Challenge: Leave out any pictures and transcribe all other data below exactly.

Dataset extract:
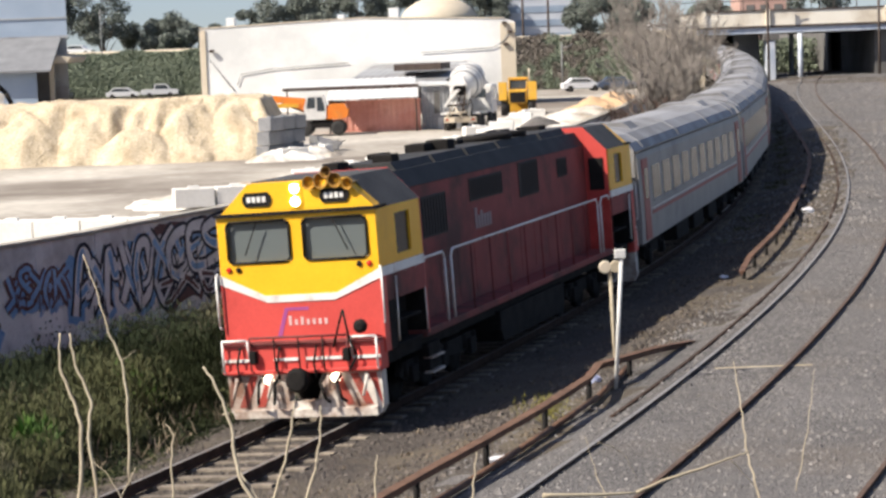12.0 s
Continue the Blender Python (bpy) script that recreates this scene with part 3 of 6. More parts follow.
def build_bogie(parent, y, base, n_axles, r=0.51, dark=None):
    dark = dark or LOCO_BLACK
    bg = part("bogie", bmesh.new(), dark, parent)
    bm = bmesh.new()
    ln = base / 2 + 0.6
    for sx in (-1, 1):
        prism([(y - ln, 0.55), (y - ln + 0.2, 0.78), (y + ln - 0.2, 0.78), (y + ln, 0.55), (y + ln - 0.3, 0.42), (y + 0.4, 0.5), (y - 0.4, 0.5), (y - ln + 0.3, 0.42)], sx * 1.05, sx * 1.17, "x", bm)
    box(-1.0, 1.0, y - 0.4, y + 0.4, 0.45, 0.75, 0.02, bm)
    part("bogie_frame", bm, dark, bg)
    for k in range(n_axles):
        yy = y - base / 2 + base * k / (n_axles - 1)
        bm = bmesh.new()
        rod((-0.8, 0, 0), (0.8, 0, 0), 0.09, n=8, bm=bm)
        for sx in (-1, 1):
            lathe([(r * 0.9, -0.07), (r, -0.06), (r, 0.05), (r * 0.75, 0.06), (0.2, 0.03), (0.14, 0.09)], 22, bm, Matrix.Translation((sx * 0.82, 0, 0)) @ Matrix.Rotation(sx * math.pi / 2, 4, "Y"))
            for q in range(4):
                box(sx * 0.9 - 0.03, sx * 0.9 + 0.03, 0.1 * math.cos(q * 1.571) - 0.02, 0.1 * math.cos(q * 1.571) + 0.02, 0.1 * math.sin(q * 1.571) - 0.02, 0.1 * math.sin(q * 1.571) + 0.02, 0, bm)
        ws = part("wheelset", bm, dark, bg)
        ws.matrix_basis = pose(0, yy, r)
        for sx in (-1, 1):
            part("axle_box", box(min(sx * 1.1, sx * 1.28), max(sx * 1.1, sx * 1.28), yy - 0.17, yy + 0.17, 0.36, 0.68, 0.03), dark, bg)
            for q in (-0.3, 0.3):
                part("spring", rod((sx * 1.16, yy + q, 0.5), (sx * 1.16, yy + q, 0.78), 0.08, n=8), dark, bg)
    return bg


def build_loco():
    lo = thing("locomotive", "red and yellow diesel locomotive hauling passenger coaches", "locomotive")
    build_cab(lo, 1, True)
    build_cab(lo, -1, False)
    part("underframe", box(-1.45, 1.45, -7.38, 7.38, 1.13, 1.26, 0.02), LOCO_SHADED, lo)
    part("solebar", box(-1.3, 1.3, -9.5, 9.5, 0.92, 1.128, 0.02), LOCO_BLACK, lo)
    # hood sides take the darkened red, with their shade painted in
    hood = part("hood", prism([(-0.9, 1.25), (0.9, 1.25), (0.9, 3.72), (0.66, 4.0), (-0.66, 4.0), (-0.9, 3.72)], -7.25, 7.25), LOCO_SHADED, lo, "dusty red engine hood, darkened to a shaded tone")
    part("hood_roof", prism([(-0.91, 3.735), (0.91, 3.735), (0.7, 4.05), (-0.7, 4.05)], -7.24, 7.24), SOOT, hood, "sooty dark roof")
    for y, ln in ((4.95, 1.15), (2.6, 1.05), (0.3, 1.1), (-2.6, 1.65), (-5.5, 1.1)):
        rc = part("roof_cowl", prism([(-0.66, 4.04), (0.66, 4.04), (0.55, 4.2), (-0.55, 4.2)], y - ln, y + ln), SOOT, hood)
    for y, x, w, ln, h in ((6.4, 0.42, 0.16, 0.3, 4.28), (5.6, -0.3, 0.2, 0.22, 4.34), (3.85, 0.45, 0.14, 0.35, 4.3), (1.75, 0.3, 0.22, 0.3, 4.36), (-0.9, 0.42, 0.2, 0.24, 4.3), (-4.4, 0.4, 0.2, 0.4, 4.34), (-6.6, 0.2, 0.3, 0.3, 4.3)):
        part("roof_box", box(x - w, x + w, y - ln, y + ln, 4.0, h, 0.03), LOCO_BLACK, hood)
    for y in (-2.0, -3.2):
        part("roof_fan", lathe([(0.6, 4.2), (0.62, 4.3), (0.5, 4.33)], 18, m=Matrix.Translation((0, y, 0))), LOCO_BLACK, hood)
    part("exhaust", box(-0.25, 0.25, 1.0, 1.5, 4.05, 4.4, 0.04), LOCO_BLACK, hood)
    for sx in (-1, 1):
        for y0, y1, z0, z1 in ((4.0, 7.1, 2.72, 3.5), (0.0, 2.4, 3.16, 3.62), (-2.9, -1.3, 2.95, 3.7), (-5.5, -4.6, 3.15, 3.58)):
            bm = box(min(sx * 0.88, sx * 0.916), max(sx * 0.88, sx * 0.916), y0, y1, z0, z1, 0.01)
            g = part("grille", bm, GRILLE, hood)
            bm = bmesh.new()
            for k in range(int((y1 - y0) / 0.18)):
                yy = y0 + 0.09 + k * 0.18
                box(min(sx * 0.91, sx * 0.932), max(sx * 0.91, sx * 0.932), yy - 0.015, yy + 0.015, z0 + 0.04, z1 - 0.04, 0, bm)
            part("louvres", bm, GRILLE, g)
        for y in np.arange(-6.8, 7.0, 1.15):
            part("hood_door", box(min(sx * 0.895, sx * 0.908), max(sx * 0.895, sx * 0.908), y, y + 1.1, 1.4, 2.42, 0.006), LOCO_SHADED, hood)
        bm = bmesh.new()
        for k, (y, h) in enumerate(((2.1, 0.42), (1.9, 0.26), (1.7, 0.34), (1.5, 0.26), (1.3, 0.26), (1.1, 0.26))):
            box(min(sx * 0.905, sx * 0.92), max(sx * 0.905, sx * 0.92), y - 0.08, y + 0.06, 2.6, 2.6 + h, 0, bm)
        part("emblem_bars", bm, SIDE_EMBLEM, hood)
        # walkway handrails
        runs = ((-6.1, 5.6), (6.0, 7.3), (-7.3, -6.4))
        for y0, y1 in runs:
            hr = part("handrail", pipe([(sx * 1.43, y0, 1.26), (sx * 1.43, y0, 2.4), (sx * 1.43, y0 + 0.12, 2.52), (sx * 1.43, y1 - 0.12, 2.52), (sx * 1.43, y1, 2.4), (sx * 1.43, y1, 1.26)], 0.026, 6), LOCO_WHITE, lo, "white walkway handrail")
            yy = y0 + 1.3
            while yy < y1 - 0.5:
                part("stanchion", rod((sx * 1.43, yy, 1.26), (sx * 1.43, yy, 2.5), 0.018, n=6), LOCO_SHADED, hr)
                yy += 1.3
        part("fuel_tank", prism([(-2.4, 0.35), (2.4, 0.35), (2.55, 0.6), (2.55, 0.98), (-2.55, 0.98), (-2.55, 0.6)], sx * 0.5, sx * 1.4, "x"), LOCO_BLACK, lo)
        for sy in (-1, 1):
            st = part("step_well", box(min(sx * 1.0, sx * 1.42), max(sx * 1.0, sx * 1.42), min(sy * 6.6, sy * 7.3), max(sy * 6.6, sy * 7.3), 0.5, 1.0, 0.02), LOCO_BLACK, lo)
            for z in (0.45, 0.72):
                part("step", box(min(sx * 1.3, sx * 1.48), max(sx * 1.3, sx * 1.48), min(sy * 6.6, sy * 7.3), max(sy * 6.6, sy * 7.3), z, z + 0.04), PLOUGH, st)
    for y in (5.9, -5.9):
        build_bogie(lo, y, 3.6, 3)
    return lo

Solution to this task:
12.0 s
Continue the Blender Python (bpy) script that recreates this scene with part 3 of 6. More parts follow.
def build_bogie(parent, y, base, n_axles, r=0.51, dark=None):
    dark = dark or LOCO_BLACK
    bg = part("bogie", bmesh.new(), dark, parent)
    bm = bmesh.new()
    ln = base / 2 + 0.6
    for sx in (-1, 1):
        prism([(y - ln, 0.55), (y - ln + 0.2, 0.78), (y + ln - 0.2, 0.78), (y + ln, 0.55), (y + ln - 0.3, 0.42), (y + 0.4, 0.5), (y - 0.4, 0.5), (y - ln + 0.3, 0.42)], sx * 1.05, sx * 1.17, "x", bm)
    box(-1.0, 1.0, y - 0.4, y + 0.4, 0.45, 0.75, 0.02, bm)
    part("bogie_frame", bm, dark, bg)
    for k in range(n_axles):
        yy = y - base / 2 + base * k / (n_axles - 1)
        bm = bmesh.new()
        rod((-0.8, 0, 0), (0.8, 0, 0), 0.09, n=8, bm=bm)
        for sx in (-1, 1):
            lathe([(r * 0.9, -0.07), (r, -0.06), (r, 0.05), (r * 0.75, 0.06), (0.2, 0.03), (0.14, 0.09)], 22, bm, Matrix.Translation((sx * 0.82, 0, 0)) @ Matrix.Rotation(sx * math.pi / 2, 4, "Y"))
            for q in range(4):
                box(sx * 0.9 - 0.03, sx * 0.9 + 0.03, 0.1 * math.cos(q * 1.571) - 0.02, 0.1 * math.cos(q * 1.571) + 0.02, 0.1 * math.sin(q * 1.571) - 0.02, 0.1 * math.sin(q * 1.571) + 0.02, 0, bm)
        ws = part("wheelset", bm, dark, bg)
        ws.matrix_basis = pose(0, yy, r)
        for sx in (-1, 1):
            part("axle_box", box(min(sx * 1.1, sx * 1.28), max(sx * 1.1, sx * 1.28), yy - 0.17, yy + 0.17, 0.36, 0.68, 0.03), dark, bg)
            for q in (-0.3, 0.3):
                part("spring", rod((sx * 1.16, yy + q, 0.5), (sx * 1.16, yy + q, 0.78), 0.08, n=8), dark, bg)
    return bg


def build_loco():
    lo = thing("locomotive", "red and yellow diesel locomotive hauling passenger coaches", "locomotive")
    build_cab(lo, 1, True)
    build_cab(lo, -1, False)
    part("underframe", box(-1.45, 1.45, -7.38, 7.38, 1.13, 1.26, 0.02), LOCO_SHADED, lo)
    part("solebar", box(-1.3, 1.3, -9.5, 9.5, 0.92, 1.128, 0.02), LOCO_BLACK, lo)
    # hood sides take the darkened red, with their shade painted in
    hood = part("hood", prism([(-0.9, 1.25), (0.9, 1.25), (0.9, 3.72), (0.66, 4.0), (-0.66, 4.0), (-0.9, 3.72)], -7.25, 7.25), LOCO_SHADED, lo, "dusty red engine hood, darkened to a shaded tone")
    part("hood_roof", prism([(-0.91, 3.735), (0.91, 3.735), (0.7, 4.05), (-0.7, 4.05)], -7.24, 7.24), SOOT, hood, "sooty dark roof")
    for y, ln in ((4.95, 1.15), (2.6, 1.05), (0.3, 1.1), (-2.6, 1.65), (-5.5, 1.1)):
        rc = part("roof_cowl", prism([(-0.66, 4.04), (0.66, 4.04), (0.55, 4.2), (-0.55, 4.2)], y - ln, y + ln), SOOT, hood)
    for y, x, w, ln, h in ((6.4, 0.42, 0.16, 0.3, 4.28), (5.6, -0.3, 0.2, 0.22, 4.34), (3.85, 0.45, 0.14, 0.35, 4.3), (1.75, 0.3, 0.22, 0.3, 4.36), (-0.9, 0.42, 0.2, 0.24, 4.3), (-4.4, 0.4, 0.2, 0.4, 4.34), (-6.6, 0.2, 0.3, 0.3, 4.3)):
        part("roof_box", box(x - w, x + w, y - ln, y + ln, 4.0, h, 0.03), LOCO_BLACK, hood)
    for y in (-2.0, -3.2):
        part("roof_fan", lathe([(0.6, 4.2), (0.62, 4.3), (0.5, 4.33)], 18, m=Matrix.Translation((0, y, 0))), LOCO_BLACK, hood)
    part("exhaust", box(-0.25, 0.25, 1.0, 1.5, 4.05, 4.4, 0.04), LOCO_BLACK, hood)
    for sx in (-1, 1):
        for y0, y1, z0, z1 in ((4.0, 7.1, 2.72, 3.5), (0.0, 2.4, 3.16, 3.62), (-2.9, -1.3, 2.95, 3.7), (-5.5, -4.6, 3.15, 3.58)):
            bm = box(min(sx * 0.88, sx * 0.916), max(sx * 0.88, sx * 0.916), y0, y1, z0, z1, 0.01)
            g = part("grille", bm, GRILLE, hood)
            bm = bmesh.new()
            for k in range(int((y1 - y0) / 0.18)):
                yy = y0 + 0.09 + k * 0.18
                box(min(sx * 0.91, sx * 0.932), max(sx * 0.91, sx * 0.932), yy - 0.015, yy + 0.015, z0 + 0.04, z1 - 0.04, 0, bm)
            part("louvres", bm, GRILLE, g)
        for y in np.arange(-6.8, 7.0, 1.15):
            part("hood_door", box(min(sx * 0.895, sx * 0.908), max(sx * 0.895, sx * 0.908), y, y + 1.1, 1.4, 2.42, 0.006), LOCO_SHADED, hood)
        bm = bmesh.new()
        for k, (y, h) in enumerate(((2.1, 0.42), (1.9, 0.26), (1.7, 0.34), (1.5, 0.26), (1.3, 0.26), (1.1, 0.26))):
            box(min(sx * 0.905, sx * 0.92), max(sx * 0.905, sx * 0.92), y - 0.08, y + 0.06, 2.6, 2.6 + h, 0, bm)
        part("emblem_bars", bm, SIDE_EMBLEM, hood)
        # walkway handrails
        runs = ((-6.1, 5.6), (6.0, 7.3), (-7.3, -6.4))
        for y0, y1 in runs:
            hr = part("handrail", pipe([(sx * 1.43, y0, 1.26), (sx * 1.43, y0, 2.4), (sx * 1.43, y0 + 0.12, 2.52), (sx * 1.43, y1 - 0.12, 2.52), (sx * 1.43, y1, 2.4), (sx * 1.43, y1, 1.26)], 0.026, 6), LOCO_WHITE, lo, "white walkway handrail")
            yy = y0 + 1.3
            while yy < y1 - 0.5:
                part("stanchion", rod((sx * 1.43, yy, 1.26), (sx * 1.43, yy, 2.5), 0.018, n=6), LOCO_SHADED, hr)
                yy += 1.3
        part("fuel_tank", prism([(-2.4, 0.35), (2.4, 0.35), (2.55, 0.6), (2.55, 0.98), (-2.55, 0.98), (-2.55, 0.6)], sx * 0.5, sx * 1.4, "x"), LOCO_BLACK, lo)
        for sy in (-1, 1):
            st = part("step_well", box(min(sx * 1.0, sx * 1.42), max(sx * 1.0, sx * 1.42), min(sy * 6.6, sy * 7.3), max(sy * 6.6, sy * 7.3), 0.5, 1.0, 0.02), LOCO_BLACK, lo)
            for z in (0.45, 0.72):
                part("step", box(min(sx * 1.3, sx * 1.48), max(sx * 1.3, sx * 1.48), min(sy * 6.6, sy * 7.3), max(sy * 6.6, sy * 7.3), z, z + 0.04), PLOUGH, st)
    for y in (5.9, -5.9):
        build_bogie(lo, y, 3.6, 3)
    return lo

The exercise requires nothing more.